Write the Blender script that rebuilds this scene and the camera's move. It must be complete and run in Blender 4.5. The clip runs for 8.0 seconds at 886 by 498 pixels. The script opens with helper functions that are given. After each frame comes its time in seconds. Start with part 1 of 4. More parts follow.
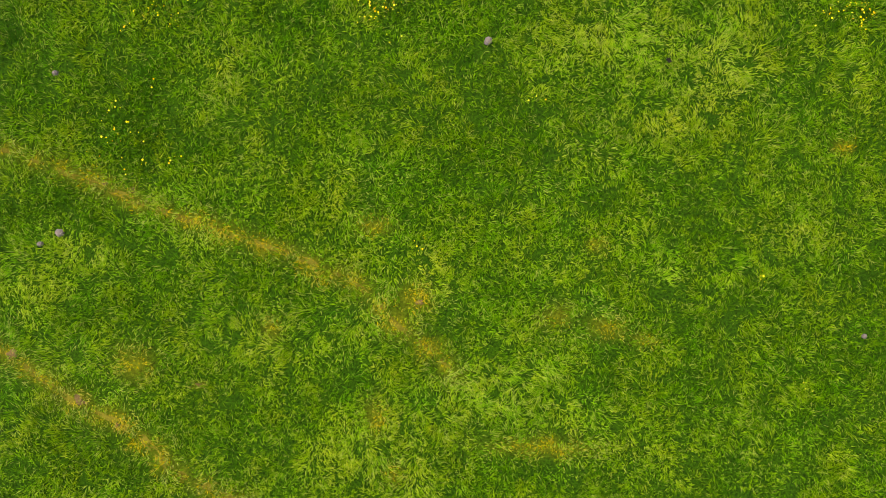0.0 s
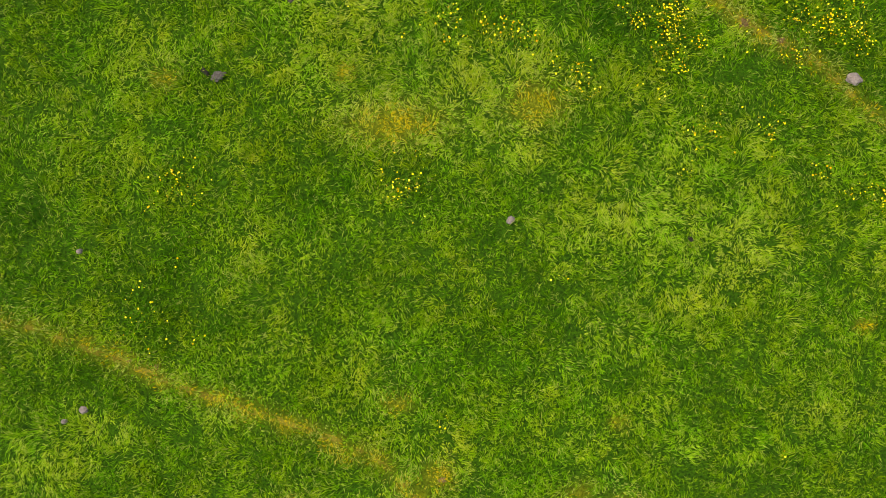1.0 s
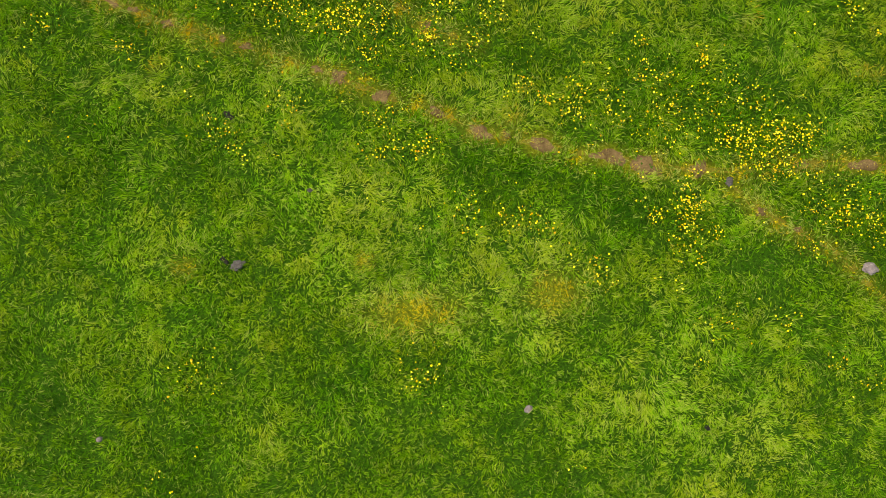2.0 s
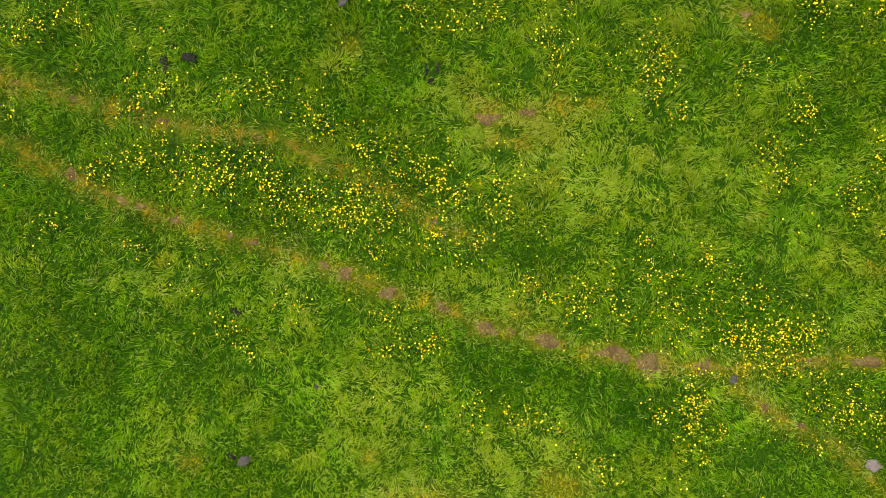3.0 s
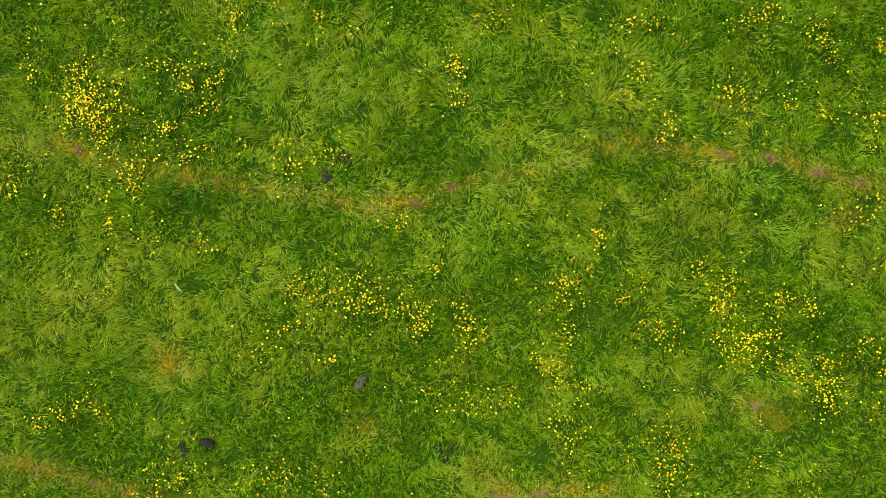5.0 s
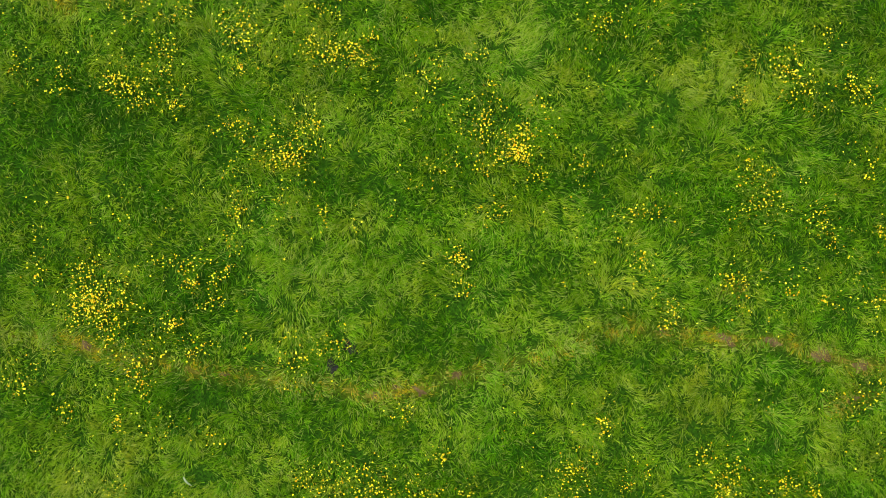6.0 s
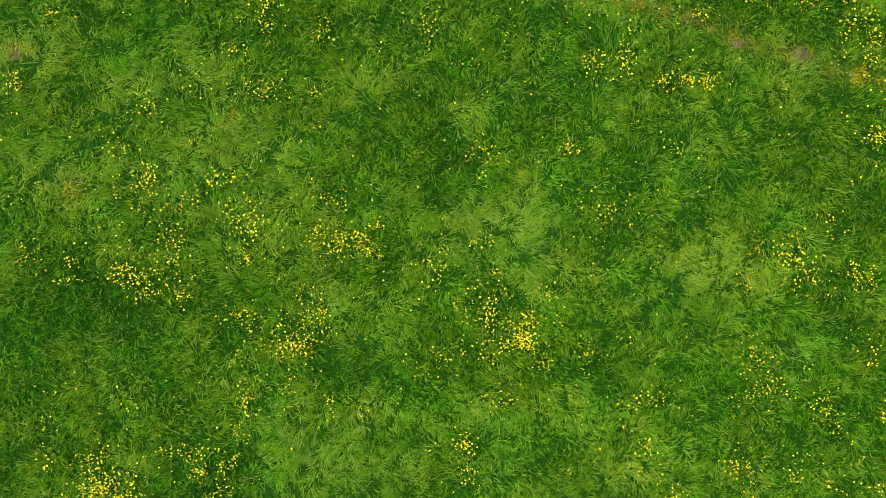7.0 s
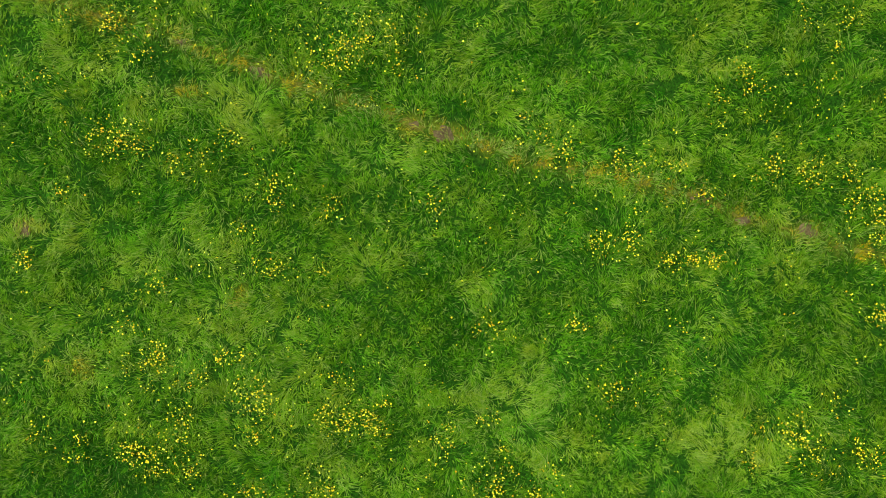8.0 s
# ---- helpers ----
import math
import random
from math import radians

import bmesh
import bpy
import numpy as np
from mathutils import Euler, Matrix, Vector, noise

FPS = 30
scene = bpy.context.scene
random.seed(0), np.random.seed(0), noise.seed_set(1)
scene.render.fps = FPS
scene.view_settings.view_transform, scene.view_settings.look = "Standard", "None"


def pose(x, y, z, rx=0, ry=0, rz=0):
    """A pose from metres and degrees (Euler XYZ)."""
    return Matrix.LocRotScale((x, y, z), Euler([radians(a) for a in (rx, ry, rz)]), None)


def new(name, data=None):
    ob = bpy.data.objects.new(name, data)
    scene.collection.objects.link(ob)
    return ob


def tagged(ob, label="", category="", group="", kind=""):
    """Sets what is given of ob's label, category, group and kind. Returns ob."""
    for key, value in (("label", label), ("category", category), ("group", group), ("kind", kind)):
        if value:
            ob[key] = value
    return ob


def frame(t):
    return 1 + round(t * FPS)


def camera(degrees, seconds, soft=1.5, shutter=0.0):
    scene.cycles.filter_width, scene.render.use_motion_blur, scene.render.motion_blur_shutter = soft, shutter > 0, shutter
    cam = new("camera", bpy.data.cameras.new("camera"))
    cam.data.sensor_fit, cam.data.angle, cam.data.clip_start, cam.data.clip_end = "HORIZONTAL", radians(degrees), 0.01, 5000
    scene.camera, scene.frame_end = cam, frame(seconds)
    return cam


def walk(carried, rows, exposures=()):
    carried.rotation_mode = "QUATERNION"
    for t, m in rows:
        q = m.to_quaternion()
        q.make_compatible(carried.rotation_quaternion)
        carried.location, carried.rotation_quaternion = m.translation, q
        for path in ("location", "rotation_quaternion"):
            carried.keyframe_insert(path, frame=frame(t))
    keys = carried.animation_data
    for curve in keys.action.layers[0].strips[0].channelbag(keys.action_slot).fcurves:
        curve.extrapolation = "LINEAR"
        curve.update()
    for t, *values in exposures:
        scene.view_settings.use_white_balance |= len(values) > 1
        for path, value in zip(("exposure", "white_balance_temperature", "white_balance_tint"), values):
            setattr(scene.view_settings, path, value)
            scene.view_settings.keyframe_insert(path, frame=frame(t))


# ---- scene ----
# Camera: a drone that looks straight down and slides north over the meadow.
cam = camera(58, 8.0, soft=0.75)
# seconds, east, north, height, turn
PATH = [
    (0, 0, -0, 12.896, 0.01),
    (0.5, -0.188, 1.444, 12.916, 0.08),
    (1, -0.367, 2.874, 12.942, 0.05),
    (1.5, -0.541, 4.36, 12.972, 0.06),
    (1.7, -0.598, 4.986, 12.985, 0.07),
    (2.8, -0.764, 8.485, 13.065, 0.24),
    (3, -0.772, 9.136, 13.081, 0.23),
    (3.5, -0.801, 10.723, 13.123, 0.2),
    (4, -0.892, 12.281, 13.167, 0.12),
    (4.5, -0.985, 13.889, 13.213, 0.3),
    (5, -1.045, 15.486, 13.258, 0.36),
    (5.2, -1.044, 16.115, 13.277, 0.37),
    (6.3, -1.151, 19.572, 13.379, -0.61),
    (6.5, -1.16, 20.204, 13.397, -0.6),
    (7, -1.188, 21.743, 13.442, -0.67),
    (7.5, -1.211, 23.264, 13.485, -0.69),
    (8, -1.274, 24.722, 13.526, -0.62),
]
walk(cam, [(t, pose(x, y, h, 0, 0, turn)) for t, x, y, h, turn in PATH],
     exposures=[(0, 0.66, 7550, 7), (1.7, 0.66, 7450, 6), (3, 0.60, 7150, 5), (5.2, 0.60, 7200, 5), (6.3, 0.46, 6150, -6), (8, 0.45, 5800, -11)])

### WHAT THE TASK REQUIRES
Write down every line from the opening of the listing to the line with "from math import radians", both included, and nothing else; the pictures are omitted.

### FINAL ANSWER
Write the Blender script that rebuilds this scene and the camera's move. It must be complete and run in Blender 4.5. The clip runs for 8.0 seconds at 886 by 498 pixels. The script opens with helper functions that are given. After each frame comes its time in seconds. Start with part 1 of 4. More parts follow.
0.0 s
1.0 s
2.0 s
3.0 s
5.0 s
6.0 s
7.0 s
8.0 s
# ---- helpers ----
import math
import random
from math import radians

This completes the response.